### Stated exercise
Please retype the records below exactly, leaving out any pictures.

___

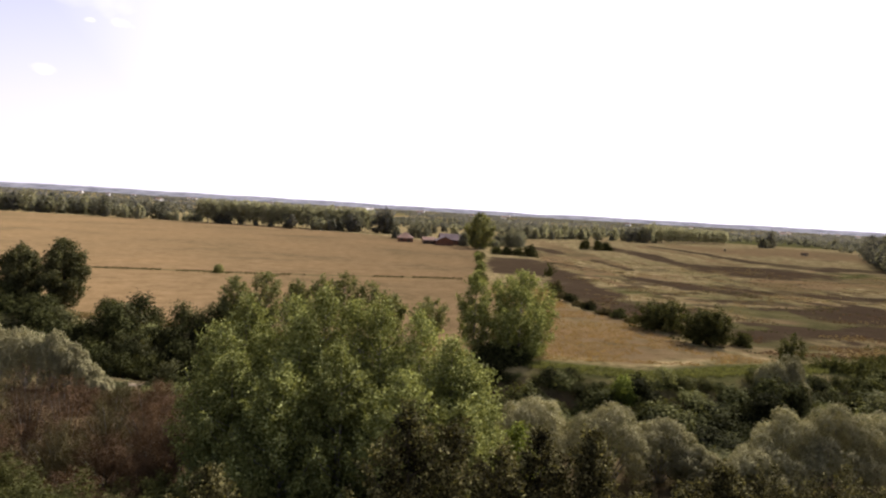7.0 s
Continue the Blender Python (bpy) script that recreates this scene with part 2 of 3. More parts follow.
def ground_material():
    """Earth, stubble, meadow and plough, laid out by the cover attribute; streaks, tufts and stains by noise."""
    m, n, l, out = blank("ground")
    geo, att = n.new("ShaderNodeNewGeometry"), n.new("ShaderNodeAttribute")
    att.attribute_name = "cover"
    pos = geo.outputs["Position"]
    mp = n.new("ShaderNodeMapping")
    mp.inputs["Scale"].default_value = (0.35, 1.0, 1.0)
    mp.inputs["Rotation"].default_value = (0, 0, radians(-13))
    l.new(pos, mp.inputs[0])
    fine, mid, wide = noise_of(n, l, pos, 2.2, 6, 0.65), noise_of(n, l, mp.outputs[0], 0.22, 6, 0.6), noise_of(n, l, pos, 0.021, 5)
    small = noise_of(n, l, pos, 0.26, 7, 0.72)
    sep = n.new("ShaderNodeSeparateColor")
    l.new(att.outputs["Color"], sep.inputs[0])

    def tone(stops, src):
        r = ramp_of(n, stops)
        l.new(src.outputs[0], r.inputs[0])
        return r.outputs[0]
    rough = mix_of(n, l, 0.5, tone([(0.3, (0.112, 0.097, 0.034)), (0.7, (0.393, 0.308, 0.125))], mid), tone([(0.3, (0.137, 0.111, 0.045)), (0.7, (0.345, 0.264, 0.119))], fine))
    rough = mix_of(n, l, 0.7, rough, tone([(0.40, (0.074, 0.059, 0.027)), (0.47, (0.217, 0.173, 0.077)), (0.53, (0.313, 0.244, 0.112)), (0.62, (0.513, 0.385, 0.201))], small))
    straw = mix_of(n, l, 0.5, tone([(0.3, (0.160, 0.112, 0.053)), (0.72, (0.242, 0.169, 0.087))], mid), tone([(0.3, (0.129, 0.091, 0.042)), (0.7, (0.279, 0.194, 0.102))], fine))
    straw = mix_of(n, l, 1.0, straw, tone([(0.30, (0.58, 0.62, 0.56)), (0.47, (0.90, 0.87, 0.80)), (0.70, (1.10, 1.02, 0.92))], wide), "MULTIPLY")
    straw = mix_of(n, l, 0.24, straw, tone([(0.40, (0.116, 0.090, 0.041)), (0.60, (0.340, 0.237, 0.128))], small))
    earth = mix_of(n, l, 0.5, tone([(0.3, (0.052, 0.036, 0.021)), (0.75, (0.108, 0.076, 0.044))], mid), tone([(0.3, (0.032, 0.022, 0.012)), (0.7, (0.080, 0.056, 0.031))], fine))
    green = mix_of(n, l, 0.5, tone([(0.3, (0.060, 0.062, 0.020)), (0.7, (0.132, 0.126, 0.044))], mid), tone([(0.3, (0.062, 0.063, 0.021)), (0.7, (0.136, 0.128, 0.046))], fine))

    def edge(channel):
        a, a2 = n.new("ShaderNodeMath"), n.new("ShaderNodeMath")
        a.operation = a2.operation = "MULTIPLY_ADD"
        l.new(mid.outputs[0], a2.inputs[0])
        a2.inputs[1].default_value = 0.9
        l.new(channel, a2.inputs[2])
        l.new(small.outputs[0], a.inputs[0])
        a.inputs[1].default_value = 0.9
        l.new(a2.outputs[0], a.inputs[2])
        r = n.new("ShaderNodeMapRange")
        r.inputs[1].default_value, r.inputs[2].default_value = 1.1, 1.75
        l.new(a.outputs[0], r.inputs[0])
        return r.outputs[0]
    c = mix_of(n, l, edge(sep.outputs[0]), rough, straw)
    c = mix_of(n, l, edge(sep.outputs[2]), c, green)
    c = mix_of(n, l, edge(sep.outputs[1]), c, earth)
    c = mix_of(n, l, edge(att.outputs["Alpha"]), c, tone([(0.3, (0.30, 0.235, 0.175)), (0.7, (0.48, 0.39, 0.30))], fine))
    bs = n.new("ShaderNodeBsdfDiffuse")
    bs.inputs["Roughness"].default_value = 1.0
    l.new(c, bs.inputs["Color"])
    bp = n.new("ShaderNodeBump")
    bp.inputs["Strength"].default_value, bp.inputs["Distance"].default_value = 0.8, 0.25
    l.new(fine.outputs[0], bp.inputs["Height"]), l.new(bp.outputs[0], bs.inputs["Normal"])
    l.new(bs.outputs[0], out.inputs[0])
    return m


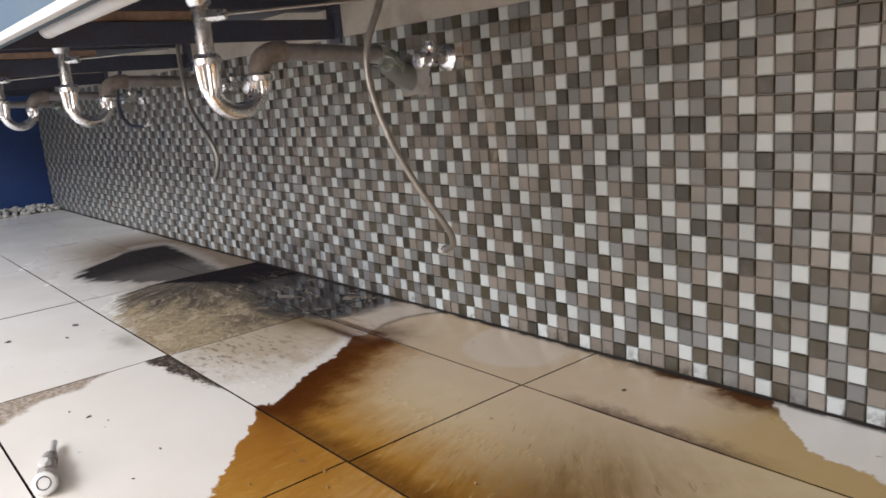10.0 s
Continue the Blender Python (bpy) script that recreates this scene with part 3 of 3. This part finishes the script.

___

### Solution to this task
7.0 s
Continue the Blender Python (bpy) script that recreates this scene with part 2 of 3. More parts follow.
def ground_material():
    """Earth, stubble, meadow and plough, laid out by the cover attribute; streaks, tufts and stains by noise."""
    m, n, l, out = blank("ground")
    geo, att = n.new("ShaderNodeNewGeometry"), n.new("ShaderNodeAttribute")
    att.attribute_name = "cover"
    pos = geo.outputs["Position"]
    mp = n.new("ShaderNodeMapping")
    mp.inputs["Scale"].default_value = (0.35, 1.0, 1.0)
    mp.inputs["Rotation"].default_value = (0, 0, radians(-13))
    l.new(pos, mp.inputs[0])
    fine, mid, wide = noise_of(n, l, pos, 2.2, 6, 0.65), noise_of(n, l, mp.outputs[0], 0.22, 6, 0.6), noise_of(n, l, pos, 0.021, 5)
    small = noise_of(n, l, pos, 0.26, 7, 0.72)
    sep = n.new("ShaderNodeSeparateColor")
    l.new(att.outputs["Color"], sep.inputs[0])

    def tone(stops, src):
        r = ramp_of(n, stops)
        l.new(src.outputs[0], r.inputs[0])
        return r.outputs[0]
    rough = mix_of(n, l, 0.5, tone([(0.3, (0.112, 0.097, 0.034)), (0.7, (0.393, 0.308, 0.125))], mid), tone([(0.3, (0.137, 0.111, 0.045)), (0.7, (0.345, 0.264, 0.119))], fine))
    rough = mix_of(n, l, 0.7, rough, tone([(0.40, (0.074, 0.059, 0.027)), (0.47, (0.217, 0.173, 0.077)), (0.53, (0.313, 0.244, 0.112)), (0.62, (0.513, 0.385, 0.201))], small))
    straw = mix_of(n, l, 0.5, tone([(0.3, (0.160, 0.112, 0.053)), (0.72, (0.242, 0.169, 0.087))], mid), tone([(0.3, (0.129, 0.091, 0.042)), (0.7, (0.279, 0.194, 0.102))], fine))
    straw = mix_of(n, l, 1.0, straw, tone([(0.30, (0.58, 0.62, 0.56)), (0.47, (0.90, 0.87, 0.80)), (0.70, (1.10, 1.02, 0.92))], wide), "MULTIPLY")
    straw = mix_of(n, l, 0.24, straw, tone([(0.40, (0.116, 0.090, 0.041)), (0.60, (0.340, 0.237, 0.128))], small))
    earth = mix_of(n, l, 0.5, tone([(0.3, (0.052, 0.036, 0.021)), (0.75, (0.108, 0.076, 0.044))], mid), tone([(0.3, (0.032, 0.022, 0.012)), (0.7, (0.080, 0.056, 0.031))], fine))
    green = mix_of(n, l, 0.5, tone([(0.3, (0.060, 0.062, 0.020)), (0.7, (0.132, 0.126, 0.044))], mid), tone([(0.3, (0.062, 0.063, 0.021)), (0.7, (0.136, 0.128, 0.046))], fine))

    def edge(channel):
        a, a2 = n.new("ShaderNodeMath"), n.new("ShaderNodeMath")
        a.operation = a2.operation = "MULTIPLY_ADD"
        l.new(mid.outputs[0], a2.inputs[0])
        a2.inputs[1].default_value = 0.9
        l.new(channel, a2.inputs[2])
        l.new(small.outputs[0], a.inputs[0])
        a.inputs[1].default_value = 0.9
        l.new(a2.outputs[0], a.inputs[2])
        r = n.new("ShaderNodeMapRange")
        r.inputs[1].default_value, r.inputs[2].default_value = 1.1, 1.75
        l.new(a.outputs[0], r.inputs[0])
        return r.outputs[0]
    c = mix_of(n, l, edge(sep.outputs[0]), rough, straw)
    c = mix_of(n, l, edge(sep.outputs[2]), c, green)
    c = mix_of(n, l, edge(sep.outputs[1]), c, earth)
    c = mix_of(n, l, edge(att.outputs["Alpha"]), c, tone([(0.3, (0.30, 0.235, 0.175)), (0.7, (0.48, 0.39, 0.30))], fine))
    bs = n.new("ShaderNodeBsdfDiffuse")
    bs.inputs["Roughness"].default_value = 1.0
    l.new(c, bs.inputs["Color"])
    bp = n.new("ShaderNodeBump")
    bp.inputs["Strength"].default_value, bp.inputs["Distance"].default_value = 0.8, 0.25
    l.new(fine.outputs[0], bp.inputs["Height"]), l.new(bp.outputs[0], bs.inputs["Normal"])
    l.new(bs.outputs[0], out.inputs[0])
    return m


10.0 s
Continue the Blender Python (bpy) script that recreates this scene with part 3 of 3. This part finishes the script.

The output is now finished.